1. Actual and potential infinities
2. Actual infinities in physics
3. What is real?
4. The "absurdity" of Hilbert's Hotel
5. Interlude: God is infinite
6. Forming Infinity, one by one
7. Uncertain beginnings
8. Entropy: The unsolved problem
9. Kalam as an inductive argument
10. Getting from First Cause to God 

2 comments:

Anonymous said...

The entropy of the universe may not be a well-defined property if the universe is actually infinite in extent. It is an extensive property, after all. Perhaps the most we can say is that some finite region of the universe, insofar as it is closed, must obey the second law of thermodynamics.

However, the universe is expanding, and it doesn't make much sense to talk about a finite region of the universe as closed unless we consider this region to expand, too. So its entropy must increase---but the average entropy per unit volume, depending on how quickly the region expands, may actually decrease.
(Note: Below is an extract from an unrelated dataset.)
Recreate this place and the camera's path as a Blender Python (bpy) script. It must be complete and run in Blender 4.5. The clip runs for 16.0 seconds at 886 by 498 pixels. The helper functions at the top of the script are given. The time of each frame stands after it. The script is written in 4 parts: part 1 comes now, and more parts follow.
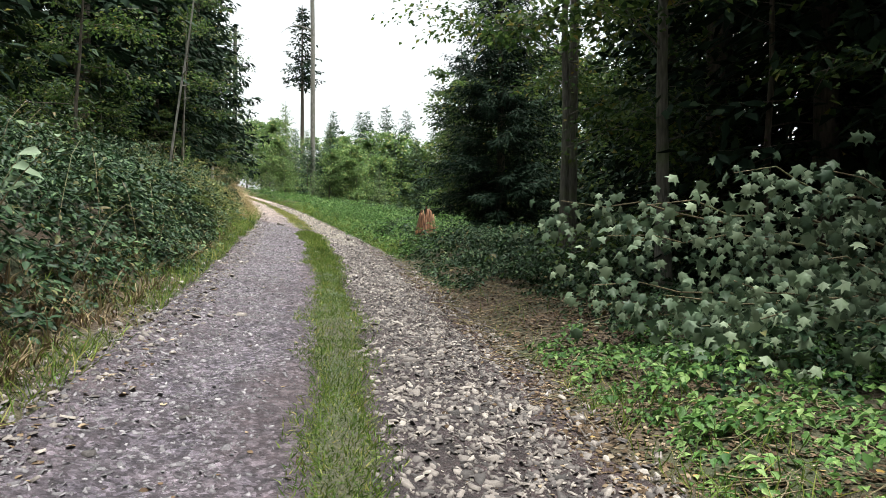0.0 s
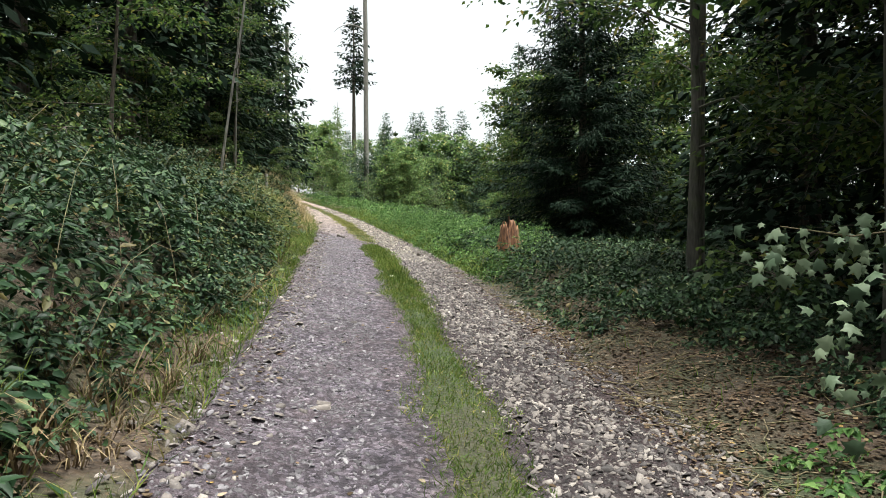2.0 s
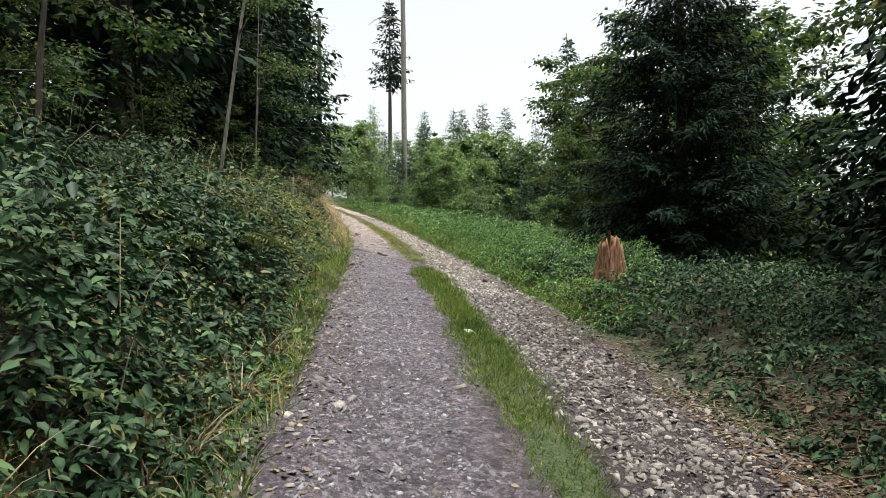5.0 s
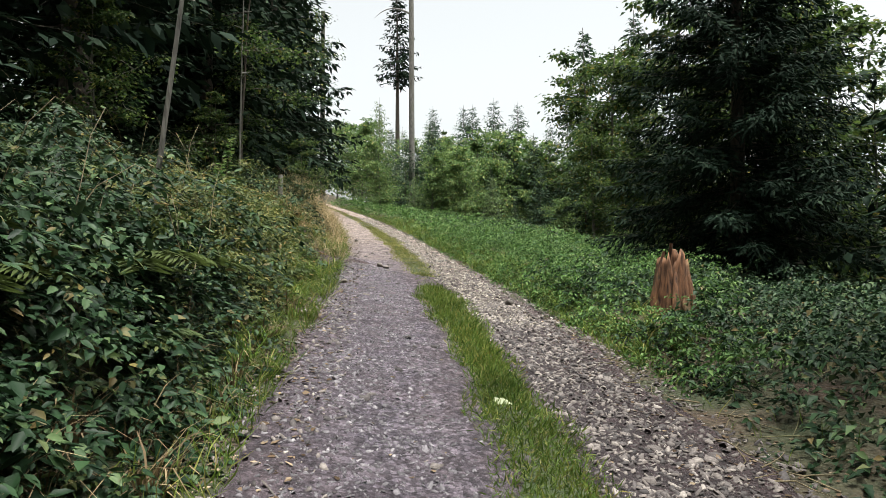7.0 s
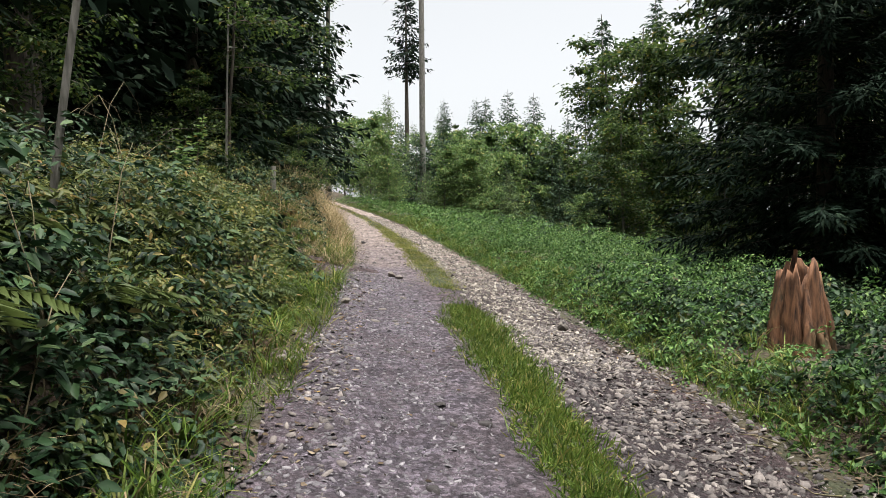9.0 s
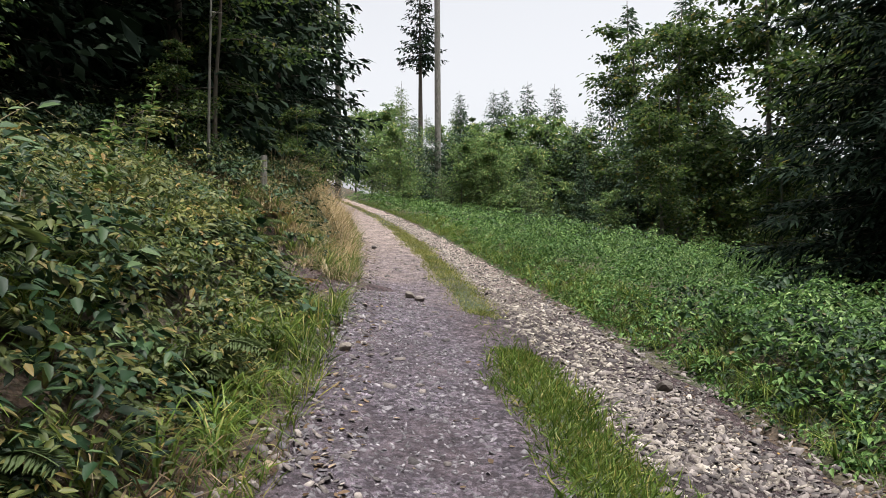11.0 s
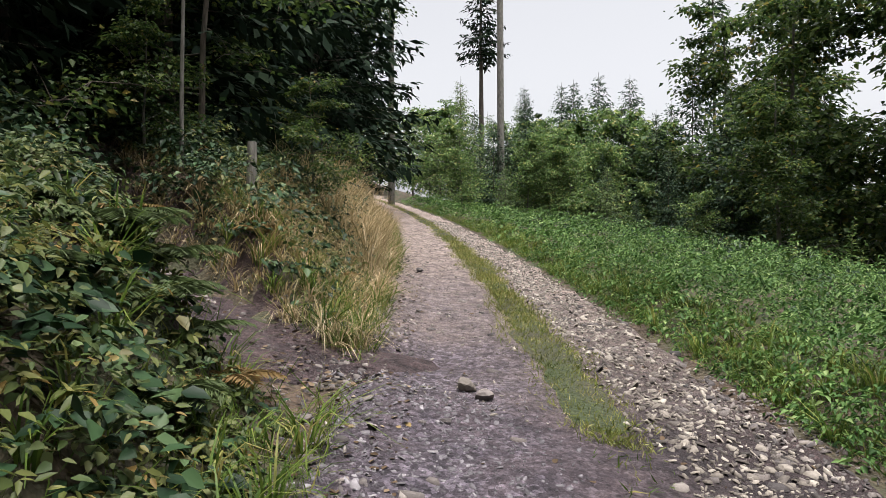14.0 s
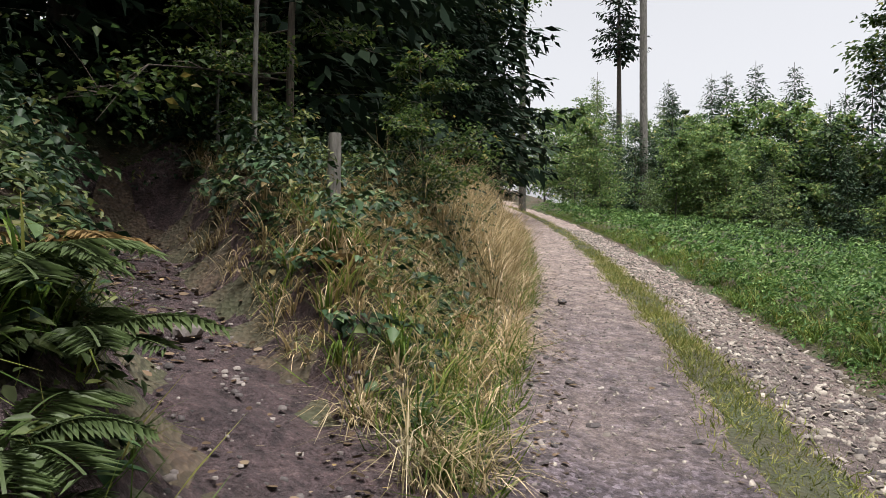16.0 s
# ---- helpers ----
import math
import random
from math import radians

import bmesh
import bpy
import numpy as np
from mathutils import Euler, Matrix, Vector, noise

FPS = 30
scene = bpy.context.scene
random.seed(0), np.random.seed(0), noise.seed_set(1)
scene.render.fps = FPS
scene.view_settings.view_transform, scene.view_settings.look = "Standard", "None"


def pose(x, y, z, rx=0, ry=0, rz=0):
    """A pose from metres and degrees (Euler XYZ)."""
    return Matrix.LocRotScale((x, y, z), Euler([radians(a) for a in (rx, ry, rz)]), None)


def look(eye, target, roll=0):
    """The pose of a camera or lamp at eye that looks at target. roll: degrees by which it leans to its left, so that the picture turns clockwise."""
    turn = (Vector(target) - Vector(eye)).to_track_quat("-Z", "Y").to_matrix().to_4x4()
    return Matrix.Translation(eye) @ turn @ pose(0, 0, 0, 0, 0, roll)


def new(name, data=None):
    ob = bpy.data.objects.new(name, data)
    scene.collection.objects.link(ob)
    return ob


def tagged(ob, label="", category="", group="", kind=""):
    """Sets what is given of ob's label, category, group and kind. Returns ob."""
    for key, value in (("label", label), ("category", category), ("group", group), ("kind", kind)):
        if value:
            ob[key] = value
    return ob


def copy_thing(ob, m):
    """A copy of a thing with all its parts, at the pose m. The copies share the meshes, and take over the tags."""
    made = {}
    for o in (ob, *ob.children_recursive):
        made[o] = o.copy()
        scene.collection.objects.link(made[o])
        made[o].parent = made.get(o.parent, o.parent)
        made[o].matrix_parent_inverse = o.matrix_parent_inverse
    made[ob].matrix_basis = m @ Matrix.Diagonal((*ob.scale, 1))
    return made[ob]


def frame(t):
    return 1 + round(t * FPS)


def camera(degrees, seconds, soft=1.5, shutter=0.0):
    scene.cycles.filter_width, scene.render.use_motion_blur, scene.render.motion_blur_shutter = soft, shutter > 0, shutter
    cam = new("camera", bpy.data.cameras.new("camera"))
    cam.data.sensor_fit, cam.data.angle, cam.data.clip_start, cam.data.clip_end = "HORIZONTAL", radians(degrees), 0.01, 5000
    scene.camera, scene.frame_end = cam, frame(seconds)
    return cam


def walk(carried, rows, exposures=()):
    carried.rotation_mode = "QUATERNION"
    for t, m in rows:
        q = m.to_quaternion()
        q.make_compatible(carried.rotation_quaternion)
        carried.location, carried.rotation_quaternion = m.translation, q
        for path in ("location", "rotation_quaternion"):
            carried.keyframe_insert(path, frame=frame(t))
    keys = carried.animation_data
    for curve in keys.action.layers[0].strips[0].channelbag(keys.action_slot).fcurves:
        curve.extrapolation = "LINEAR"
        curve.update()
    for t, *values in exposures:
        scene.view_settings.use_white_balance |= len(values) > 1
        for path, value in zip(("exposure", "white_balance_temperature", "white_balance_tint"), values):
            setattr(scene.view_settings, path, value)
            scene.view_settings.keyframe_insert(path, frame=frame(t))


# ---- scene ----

I'm afraid I'm not very well-versed in cosmology, but it seems plausible to me, considering the above, that some region of the universe may have a low entropy, even after much time has passed. And it's my understanding that the observable universe is proposed by some models, such as one where we're in a bubble of low-cosmological-constant space that nucleated within a high-cosmological-constant space, to be only a small region of the total universe. But then, it's also my understanding that the whole universe must still have a finite age in such models, for technical reasons I don't really grasp.

miller said...

I had some similar speculations when writing this post, but I didn't want to commit them to blog because my speculations are not very authoritative.